- **GIVEN DATA**
|---|

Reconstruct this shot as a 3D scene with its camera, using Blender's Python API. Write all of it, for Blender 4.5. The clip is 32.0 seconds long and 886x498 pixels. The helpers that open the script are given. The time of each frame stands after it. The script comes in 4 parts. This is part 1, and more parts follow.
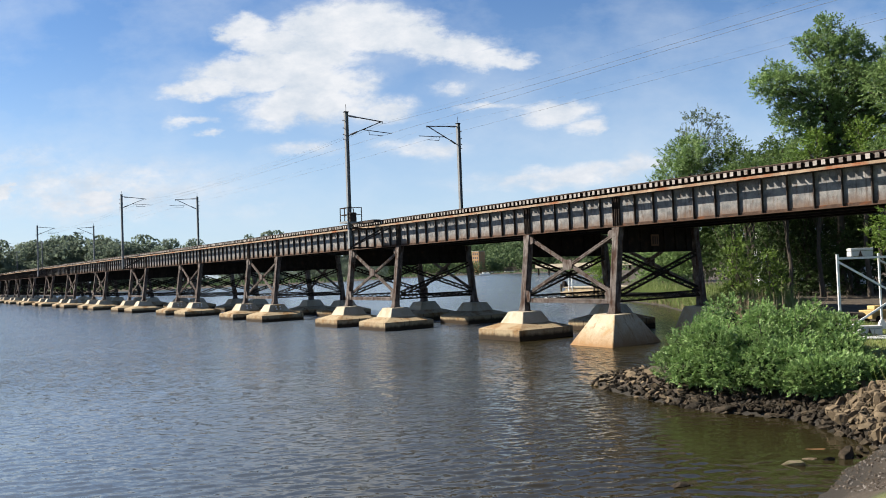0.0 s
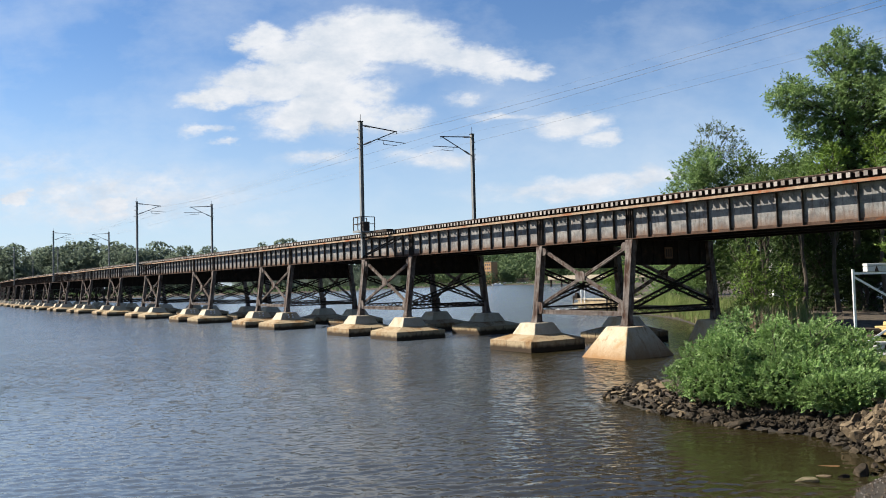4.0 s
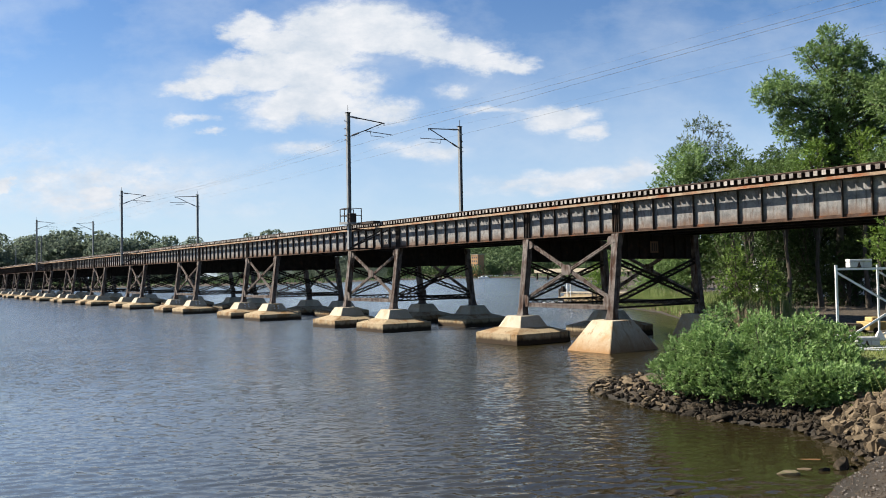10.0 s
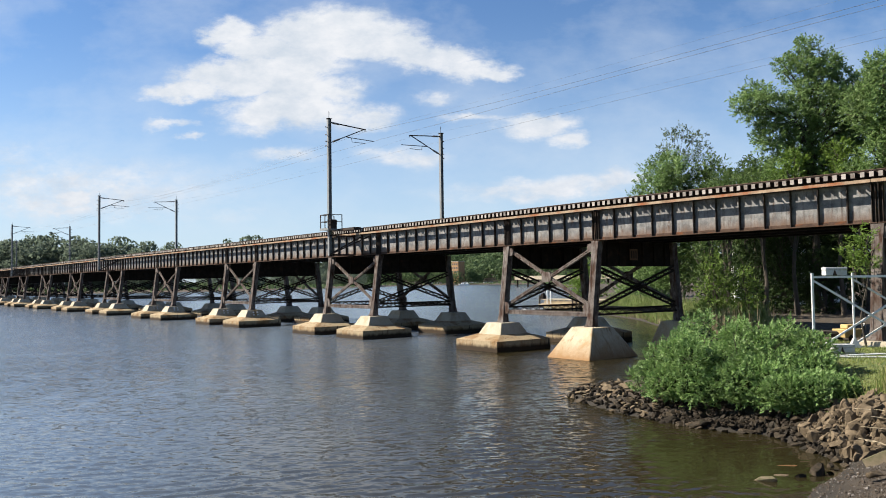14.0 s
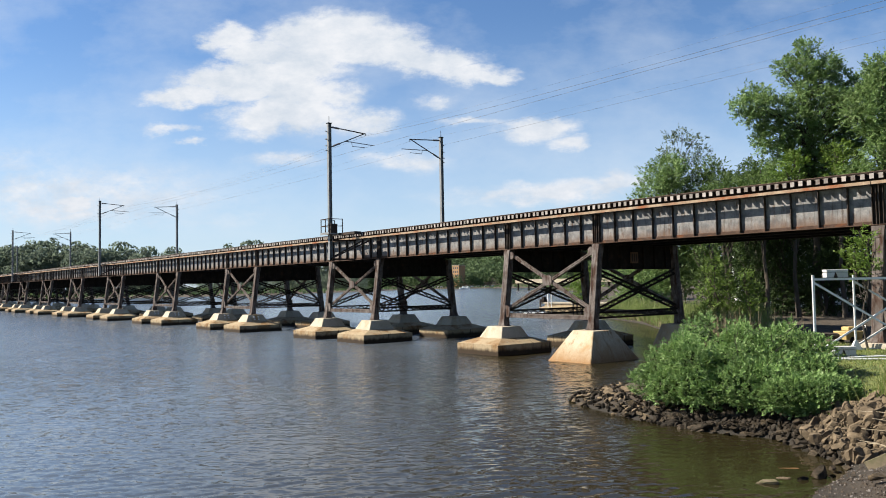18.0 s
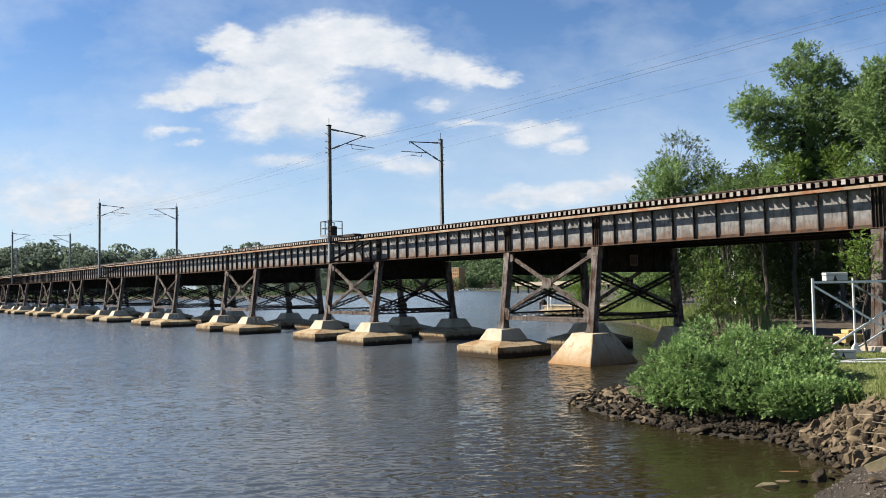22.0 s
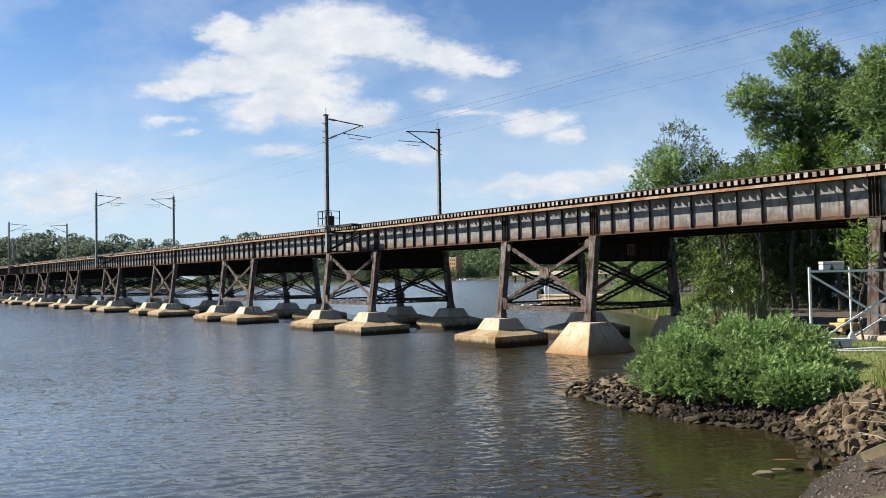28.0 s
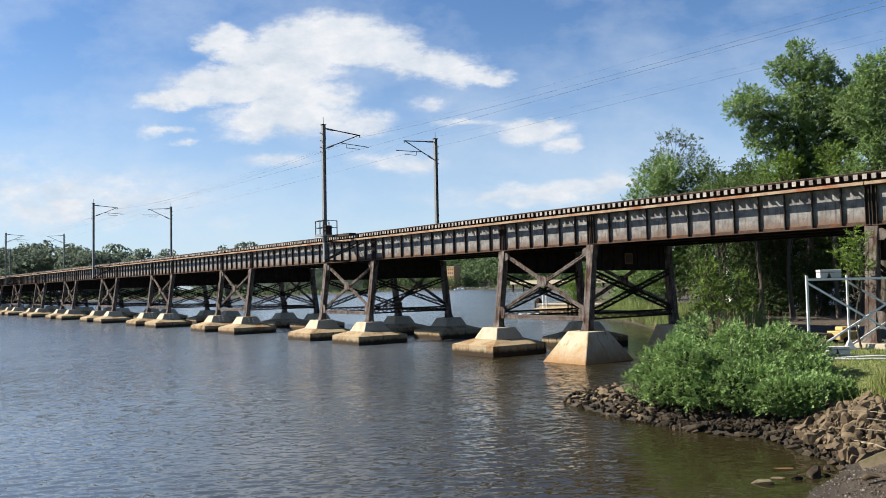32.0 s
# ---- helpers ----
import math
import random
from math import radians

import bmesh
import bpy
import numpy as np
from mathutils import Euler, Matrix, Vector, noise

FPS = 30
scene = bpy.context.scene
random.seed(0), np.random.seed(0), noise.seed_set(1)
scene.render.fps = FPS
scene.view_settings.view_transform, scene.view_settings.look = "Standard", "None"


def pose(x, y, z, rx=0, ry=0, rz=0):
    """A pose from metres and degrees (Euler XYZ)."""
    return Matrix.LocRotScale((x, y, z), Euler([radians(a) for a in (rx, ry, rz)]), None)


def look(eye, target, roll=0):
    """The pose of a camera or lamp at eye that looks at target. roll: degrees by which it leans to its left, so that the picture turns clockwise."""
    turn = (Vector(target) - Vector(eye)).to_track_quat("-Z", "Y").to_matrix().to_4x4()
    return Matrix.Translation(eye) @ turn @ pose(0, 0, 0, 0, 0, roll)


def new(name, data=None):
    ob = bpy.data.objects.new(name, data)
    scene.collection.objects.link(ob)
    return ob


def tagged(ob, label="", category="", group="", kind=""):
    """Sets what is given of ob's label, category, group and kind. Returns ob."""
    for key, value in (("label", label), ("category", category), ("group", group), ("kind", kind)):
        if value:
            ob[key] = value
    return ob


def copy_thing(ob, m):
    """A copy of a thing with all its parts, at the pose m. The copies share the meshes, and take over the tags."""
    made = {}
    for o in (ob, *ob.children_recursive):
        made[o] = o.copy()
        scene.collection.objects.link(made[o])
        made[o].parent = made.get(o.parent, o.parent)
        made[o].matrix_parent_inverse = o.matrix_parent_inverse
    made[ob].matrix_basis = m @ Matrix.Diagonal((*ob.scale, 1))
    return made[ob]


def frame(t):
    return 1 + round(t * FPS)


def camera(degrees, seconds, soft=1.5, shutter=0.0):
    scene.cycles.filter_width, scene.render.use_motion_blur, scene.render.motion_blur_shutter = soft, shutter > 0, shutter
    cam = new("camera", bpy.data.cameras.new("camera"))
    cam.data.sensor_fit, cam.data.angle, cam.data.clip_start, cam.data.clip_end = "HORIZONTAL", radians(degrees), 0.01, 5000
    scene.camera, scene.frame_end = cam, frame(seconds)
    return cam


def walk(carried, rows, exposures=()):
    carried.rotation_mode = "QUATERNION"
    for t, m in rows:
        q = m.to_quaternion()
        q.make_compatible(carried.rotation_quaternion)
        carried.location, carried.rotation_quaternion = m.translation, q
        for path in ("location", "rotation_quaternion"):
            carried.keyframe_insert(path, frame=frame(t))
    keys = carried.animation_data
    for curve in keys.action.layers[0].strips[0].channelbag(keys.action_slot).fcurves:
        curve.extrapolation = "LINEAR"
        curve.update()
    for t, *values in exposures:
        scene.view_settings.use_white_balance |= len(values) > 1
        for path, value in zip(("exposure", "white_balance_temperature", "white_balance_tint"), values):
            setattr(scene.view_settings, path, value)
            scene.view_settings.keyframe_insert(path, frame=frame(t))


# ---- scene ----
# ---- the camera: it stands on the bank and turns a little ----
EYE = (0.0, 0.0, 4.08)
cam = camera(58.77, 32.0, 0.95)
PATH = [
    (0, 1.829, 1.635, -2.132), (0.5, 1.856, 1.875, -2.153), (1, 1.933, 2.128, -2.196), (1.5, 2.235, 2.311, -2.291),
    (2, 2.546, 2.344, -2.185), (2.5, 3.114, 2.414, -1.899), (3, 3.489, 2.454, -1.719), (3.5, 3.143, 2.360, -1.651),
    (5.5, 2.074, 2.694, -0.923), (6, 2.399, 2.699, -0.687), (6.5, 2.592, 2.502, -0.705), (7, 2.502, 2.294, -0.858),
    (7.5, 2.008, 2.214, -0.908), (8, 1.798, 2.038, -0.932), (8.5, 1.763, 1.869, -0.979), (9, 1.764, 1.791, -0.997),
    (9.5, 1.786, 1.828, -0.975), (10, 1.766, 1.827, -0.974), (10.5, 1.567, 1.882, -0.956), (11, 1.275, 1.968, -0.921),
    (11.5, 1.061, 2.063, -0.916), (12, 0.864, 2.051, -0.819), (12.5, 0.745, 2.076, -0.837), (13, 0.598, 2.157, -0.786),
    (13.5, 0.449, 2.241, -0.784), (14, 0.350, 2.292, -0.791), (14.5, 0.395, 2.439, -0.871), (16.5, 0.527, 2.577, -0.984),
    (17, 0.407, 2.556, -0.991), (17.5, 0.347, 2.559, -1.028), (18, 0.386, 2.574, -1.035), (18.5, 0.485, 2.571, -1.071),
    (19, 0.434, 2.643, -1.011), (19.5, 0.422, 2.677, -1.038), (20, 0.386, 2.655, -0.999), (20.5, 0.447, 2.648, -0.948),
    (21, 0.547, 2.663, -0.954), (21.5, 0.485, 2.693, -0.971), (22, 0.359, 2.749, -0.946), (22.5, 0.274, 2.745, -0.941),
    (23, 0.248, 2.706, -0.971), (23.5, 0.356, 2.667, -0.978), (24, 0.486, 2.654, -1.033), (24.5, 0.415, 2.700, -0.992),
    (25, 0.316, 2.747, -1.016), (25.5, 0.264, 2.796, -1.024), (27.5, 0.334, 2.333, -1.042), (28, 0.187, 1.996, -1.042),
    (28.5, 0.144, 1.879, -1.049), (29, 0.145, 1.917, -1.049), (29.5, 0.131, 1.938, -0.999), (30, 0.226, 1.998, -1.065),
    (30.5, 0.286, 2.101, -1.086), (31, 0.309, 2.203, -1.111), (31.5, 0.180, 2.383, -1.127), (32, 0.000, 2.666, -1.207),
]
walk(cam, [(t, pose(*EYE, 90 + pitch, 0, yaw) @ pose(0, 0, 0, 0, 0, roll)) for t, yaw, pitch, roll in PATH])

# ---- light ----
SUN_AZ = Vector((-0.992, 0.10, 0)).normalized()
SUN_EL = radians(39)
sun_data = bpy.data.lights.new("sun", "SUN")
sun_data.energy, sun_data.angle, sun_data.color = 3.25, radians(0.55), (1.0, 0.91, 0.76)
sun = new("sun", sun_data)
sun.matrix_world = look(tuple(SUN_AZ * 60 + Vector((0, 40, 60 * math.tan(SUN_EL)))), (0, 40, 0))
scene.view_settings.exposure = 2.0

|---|

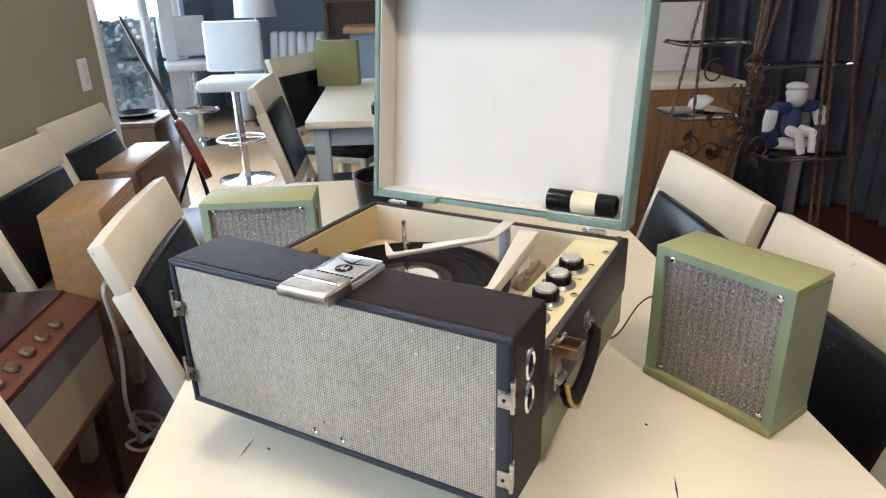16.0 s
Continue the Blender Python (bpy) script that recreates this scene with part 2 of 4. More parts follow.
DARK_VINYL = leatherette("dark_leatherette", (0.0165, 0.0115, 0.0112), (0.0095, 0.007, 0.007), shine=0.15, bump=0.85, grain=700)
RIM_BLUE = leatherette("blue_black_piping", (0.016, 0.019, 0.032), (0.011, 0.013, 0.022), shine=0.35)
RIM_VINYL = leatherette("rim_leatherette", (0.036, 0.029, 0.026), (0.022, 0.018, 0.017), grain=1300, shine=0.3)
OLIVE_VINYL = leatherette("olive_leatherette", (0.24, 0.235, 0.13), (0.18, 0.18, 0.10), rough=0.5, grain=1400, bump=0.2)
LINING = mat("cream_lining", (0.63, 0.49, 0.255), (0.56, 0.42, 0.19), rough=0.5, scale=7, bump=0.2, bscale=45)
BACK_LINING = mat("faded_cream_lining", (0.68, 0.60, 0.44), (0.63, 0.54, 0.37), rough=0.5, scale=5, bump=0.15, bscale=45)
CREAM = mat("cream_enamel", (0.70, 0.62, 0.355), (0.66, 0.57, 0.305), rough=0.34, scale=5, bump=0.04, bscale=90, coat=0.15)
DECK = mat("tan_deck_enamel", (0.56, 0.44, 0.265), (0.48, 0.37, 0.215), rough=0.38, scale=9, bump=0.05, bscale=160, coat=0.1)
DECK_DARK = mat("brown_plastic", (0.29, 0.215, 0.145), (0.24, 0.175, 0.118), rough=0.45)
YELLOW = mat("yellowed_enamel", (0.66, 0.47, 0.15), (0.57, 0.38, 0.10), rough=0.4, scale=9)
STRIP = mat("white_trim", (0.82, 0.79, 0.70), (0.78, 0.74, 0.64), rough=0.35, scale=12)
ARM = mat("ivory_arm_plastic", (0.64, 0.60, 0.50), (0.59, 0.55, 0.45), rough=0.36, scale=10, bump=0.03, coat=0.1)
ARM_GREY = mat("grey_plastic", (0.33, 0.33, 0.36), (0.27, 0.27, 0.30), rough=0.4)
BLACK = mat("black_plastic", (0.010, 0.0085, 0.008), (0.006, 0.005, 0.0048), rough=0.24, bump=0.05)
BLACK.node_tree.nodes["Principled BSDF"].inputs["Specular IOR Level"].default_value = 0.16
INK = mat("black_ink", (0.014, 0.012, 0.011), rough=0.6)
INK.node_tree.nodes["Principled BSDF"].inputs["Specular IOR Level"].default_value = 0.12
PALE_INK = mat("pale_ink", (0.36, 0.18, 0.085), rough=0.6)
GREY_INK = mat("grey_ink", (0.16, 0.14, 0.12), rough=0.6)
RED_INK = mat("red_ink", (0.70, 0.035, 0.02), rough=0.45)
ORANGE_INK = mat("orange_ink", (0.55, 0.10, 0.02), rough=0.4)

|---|

- **TASK TO CARRY OUT**
Provide an exact reproduction of only those lines that start at the line containing "carried.keyframe_insert(path, frame=frame(t))" and end at the line containing "scene.view_settings.keyframe_insert(path, frame=frame(t))", inclusive.

- **REPLY TO THE EXERCISE**
            carried.keyframe_insert(path, frame=frame(t))
    keys = carried.animation_data
    for curve in keys.action.layers[0].strips[0].channelbag(keys.action_slot).fcurves:
        curve.extrapolation = "LINEAR"
        curve.update()
    for t, *values in exposures:
        scene.view_settings.use_white_balance |= len(values) > 1
        for path, value in zip(("exposure", "white_balance_temperature", "white_balance_tint"), values):
            setattr(scene.view_settings, path, value)
            scene.view_settings.keyframe_insert(path, frame=frame(t))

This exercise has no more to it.